Among his other works are Oratio de instituenda in republica juventate (1559); Methodus ad facilem historiarum cognitionem (1566); Universale Naturae Theatrum (1596, French trans. by Fougerolles, 1597), and the Colloquium Heptaplomeres de abditis rerum sublimium arcanis, written in 1588, published first by Guhrauer (1841), and in a complete form by L. Noack (1857). The last is a philosophy of naturalism in the form of a conversation between seven learned men—a Jew, a Mahommedan, a Lutheran, a Zwinglian, a Roman Catholic, an Epicurean and a Theist. The conclusion to which they are represented as coming is that they will live together in charity and toleration, and cease from further disputation as to religion. It is curious that Leibnitz, who originally regarded the Colloquium as the work of a professed enemy of Christianity, subsequently described it as a most valuable production (cf. M. Carrière, Weltanschauung, p. 317).
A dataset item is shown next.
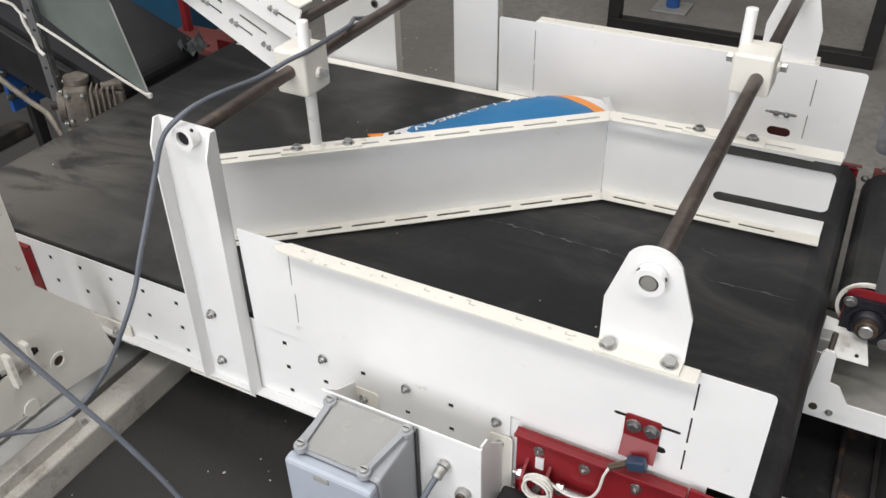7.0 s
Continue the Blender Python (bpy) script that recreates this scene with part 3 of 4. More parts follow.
for y, z in ((-0.194, 0.244), (-0.198, 0.116)):
    part("punch_mark", plate([(0, 0), (0.009, 0), (0.009, 0.0015), (0.0015, 0.0015), (0.0015, 0.012), (0, 0.012)], [], 0.0006, pose(-0.4228, y, z, 90, 0, 90)), MARK, cab)
for (ya, za), (yb, zb) in (((-0.1726, 0.0615), (-0.0705, -0.0855)), ((-0.0705, -0.0858), (-0.0445, -0.2145))):
    lip = bmesh.new()
    vs = [lip.verts.new(c) for c in ((-0.427, ya, za), (-0.427, yb, zb), (-0.475, yb, zb), (-0.475, ya, za))]
    lip.faces.new(vs)
    bmesh.ops.solidify(lip, geom=lip.faces[:], thickness=0.004)
    part("folded_edge", lip, CREAM, cab)
brk = part("mount_bracket", box(-0.656, -0.40, -0.008, -0.0026, -0.232, -0.174), CREAM, cab)
for x in (-0.645, -0.54, -0.445):
    bolt(cab, (x, -0.009, -0.199), NEAR, BOLT_M)
bt = thing("base_tube", "worn cream square steel tube lying on the floor", "beam", (-0.44, -0.3, FLOOR))
part("tube", box(-0.478, -0.402, -1.2, 0.30, FLOOR + 0.001, FLOOR + 0.082, 0.006), WORN, bt)
part("pad", box(-0.475, -0.43, -0.42, -0.19, FLOOR + 0.082, FLOOR + 0.115, 0.003), WORN, bt)
bolt(bt, (-0.44, -0.172, FLOOR + 0.083), UP, BOLT_M)
cross = thing("base_rail", "low cream steel rail on the floor behind the machine side", "beam", (-0.6, 0.0, FLOOR))
part("rail", box(-0.60, -0.53, -1.2, 0.30, FLOOR + 0.001, FLOOR + 0.05, 0.004), GALV, cross)
part("edge_fold", box(-0.60, -0.594, -1.19, 0.29, FLOOR + 0.0502, FLOOR + 0.060, 0.001), GALV, cross)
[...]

See H. Baudrillart, J. Bodin et son temps (Paris, 1853); Ad. Franck, Réformateurs et publicistes de l’Europe (Paris, 1864); N. Planchenault, Études sur Jean Bodin (Angers, 1858); E. de Barthélemy, Étude sur J. Bodin (Paris, 1876); for the political philosophy of Bodin, see P. Janet, Hist. de la science polit. (3rd ed., Paris, 1887); Hancke, B. Studien über d. Begriff d. Souveränität (Breslau, 1894), A. Bardoux, Les Légistes et leur influence sur la soc. française; Fournol, Bodin prédécesseur de Montesquieu (Paris, 1896); for his political economy, J. K. Ingram, Hist. of Pol. Econ. (London, 1888); for his ethical teaching, A. Desjardins, Les Moralistes français du seizième siècle, ch. v.; and for his historical views, R. Flint’s Philosophy of History in Europe (ed. 1893), pp. 190 foll.